Task prompt — Copy all of the material word for word, except for the pictures.

Information provided —

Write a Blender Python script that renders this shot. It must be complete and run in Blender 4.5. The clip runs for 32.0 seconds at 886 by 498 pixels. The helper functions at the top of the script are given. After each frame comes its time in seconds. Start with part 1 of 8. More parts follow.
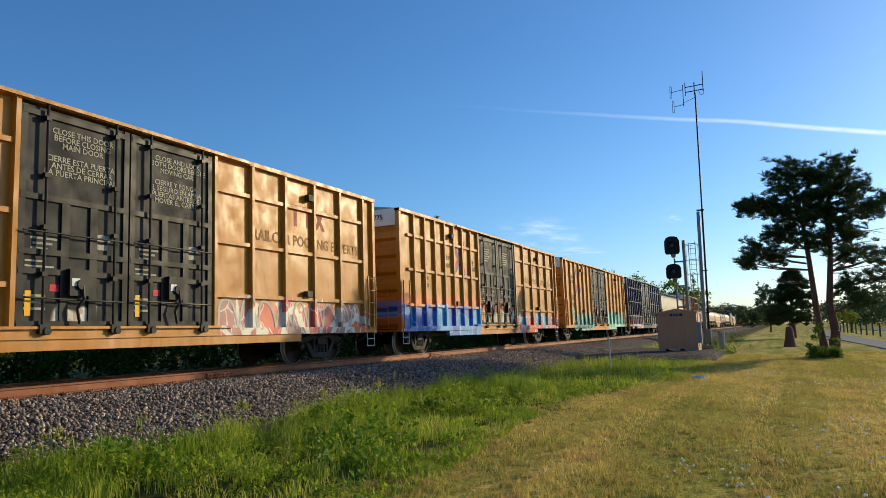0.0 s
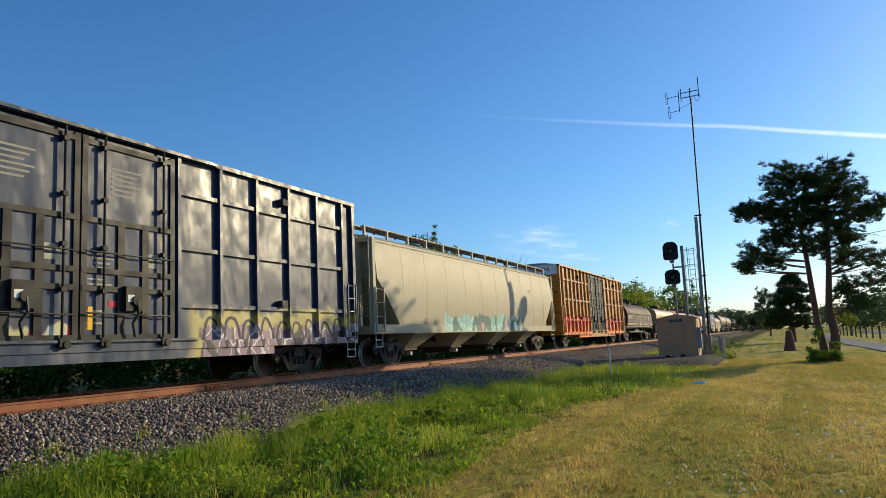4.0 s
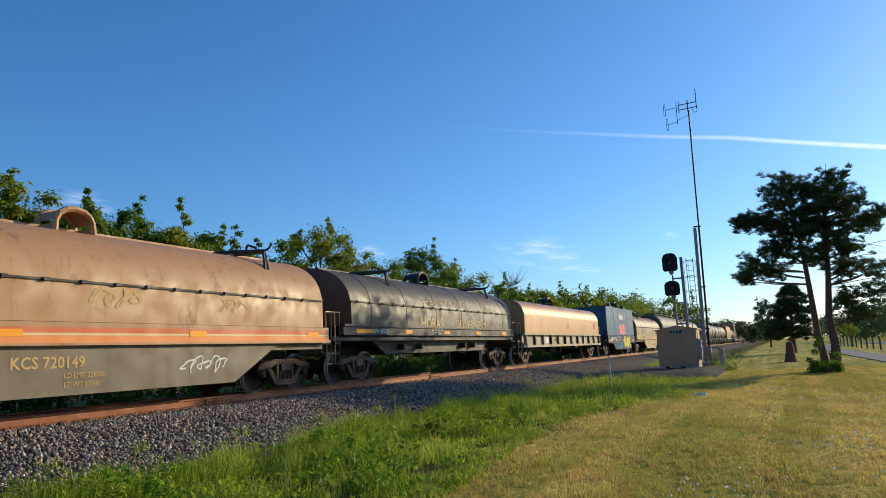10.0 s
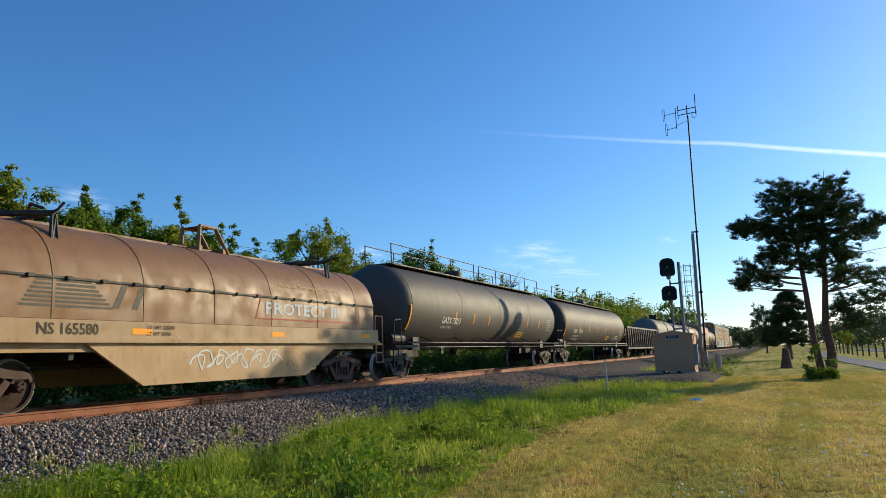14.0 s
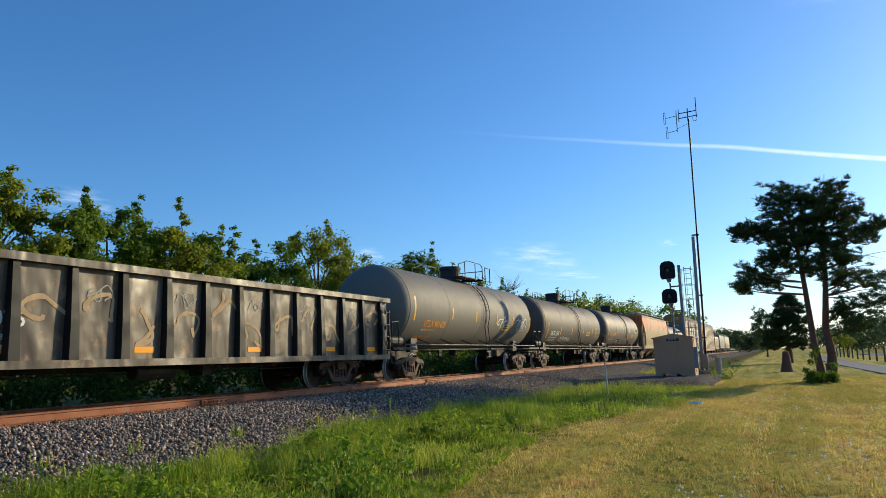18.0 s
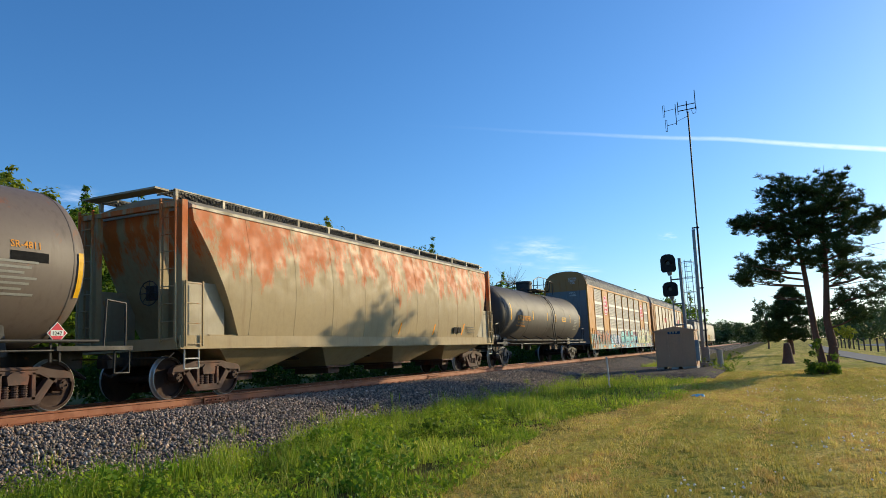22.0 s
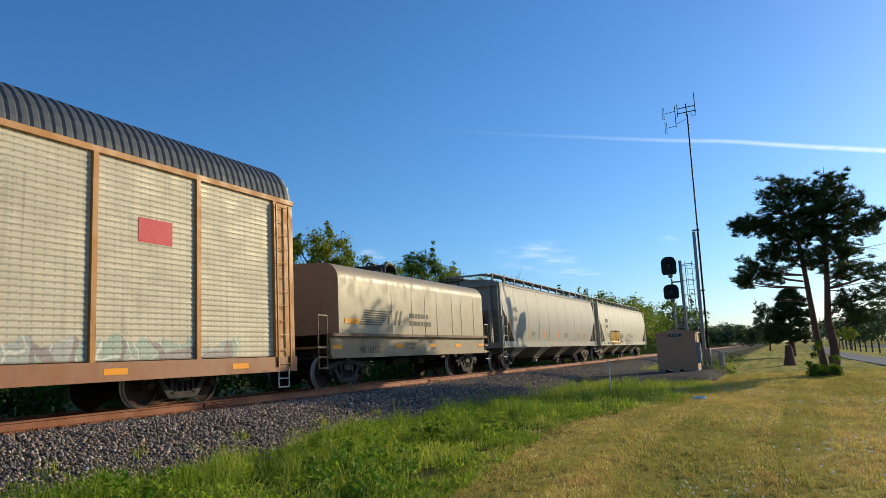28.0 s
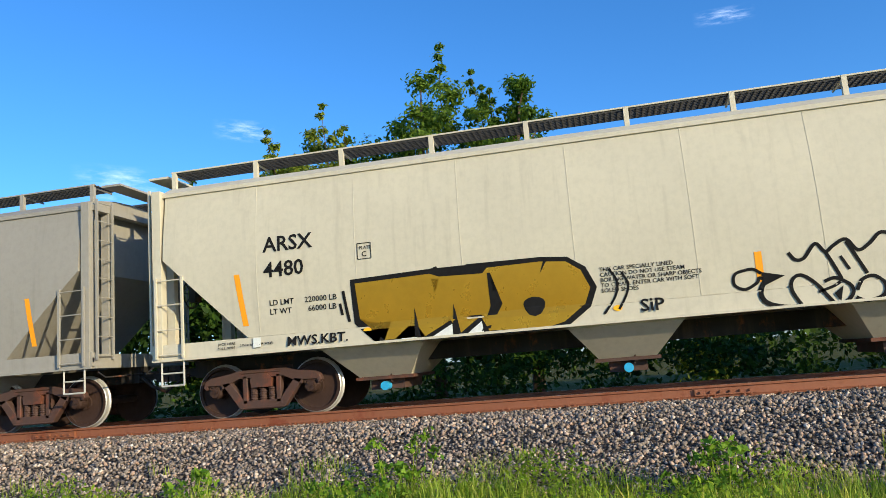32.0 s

Response —
Write a Blender Python script that renders this shot. It must be complete and run in Blender 4.5. The clip runs for 32.0 seconds at 886 by 498 pixels. The helper functions at the top of the script are given. After each frame comes its time in seconds. Start with part 1 of 8. More parts follow.
0.0 s
4.0 s
10.0 s
14.0 s
18.0 s
22.0 s
28.0 s
32.0 s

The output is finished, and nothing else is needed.